En lien direct avec le reste du pays – c’est possible, Justine Triet l’a prouvé en recevant son prix, déterminée et inattendue, abrégeant les politesses pour en venir au politique : «Le pays a été traversé par une contestation historique, extrêmement puissante, unanime, de la réforme des retraites, cette contestation a été niée et réprimée de façon choquante. Et ce schéma de pouvoir dominateur, de plus en plus décomplexé, éclate dans plusieurs domaines. Evidemment, socialement, c’est là où c’est le plus choquant. Mais on peut aussi voir ça dans toutes les hautes sphères de la société. Et le cinéma n’y échappe pas. La marchandisation de la culture que le gouvernement néolibéral défend est en train de casser l’exception culturelle française. Cette même exception culturelle sans laquelle je ne serais pas là aujourd’hui devant vous. Ce prix, je le dédie à toutes les jeunes réalisatrices, jeunes réalisateurs et à ceux qui n’arrivent pas aujourd’hui à tourner. Cette place que j’ai prise il y a quinze ans dans un monde un peu moins hostile qui considérait encore possible de se tromper et de recommencer.» 

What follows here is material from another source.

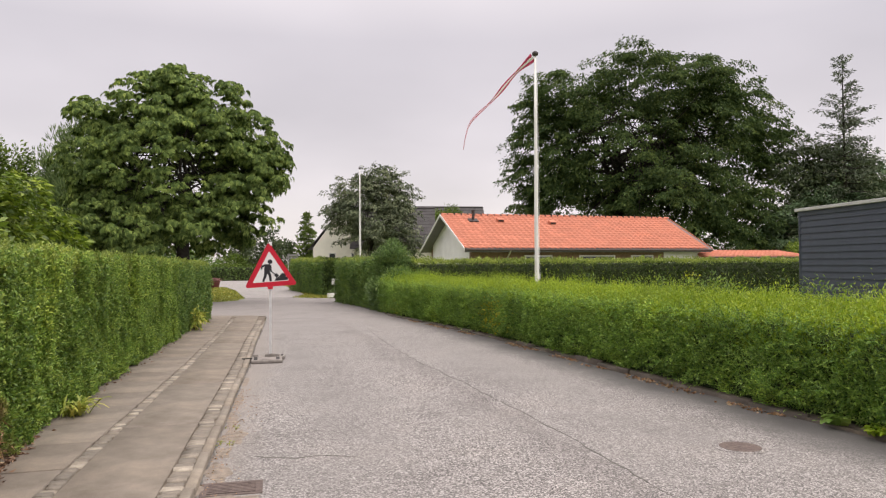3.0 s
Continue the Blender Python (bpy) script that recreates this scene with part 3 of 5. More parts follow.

Tous ceux qui craignaient que la mobilisation sociale, historique, se fasse oublier à Cannes en auront eu pour leur compte. Ceux qui craignaient qu’elle perturbe le Festival ou réémerge avec esclandre aussi.

Telle la ministre de la Culture, Rima Abdul-Malak, qui a réagi au discours avec une extraordinaire rapidité (comme elle l’avait fait, le 24 avril, lors de la cérémonie des Molières). «Heureuse de voir la palme d’or décernée à Justine Triet, la dixième pour la France ! Mais estomaquée par son discours si injuste. Ce film n’aurait pu voir le jour sans notre modèle français de financement du cinéma, qui permet une diversité unique au monde. Ne l’oublions pas.» L’inquiétude d’un démantèlement du modèle de l’exception culturelle gronde depuis des mois dans le milieu du cinéma, défiant le rêve macroniste d’une Silicon Valley à la française. Initialement envisagé comme un projet de série, Anatomie d’une chute témoigne du meilleur de ce que la recherche et le tâtonnement peuvent produire hors de tout souci de recettes ou d’efficacité. C’est une vision d’artiste souveraine, toujours en chantier, préservée de la mode, des diktats toujours plus bruyants que des thuriféraires du modèle américain de «réussite» et de mise aux normes du marché (généralement escorté d’un discours anti-subventions) essayent petit à petit d’imposer en France.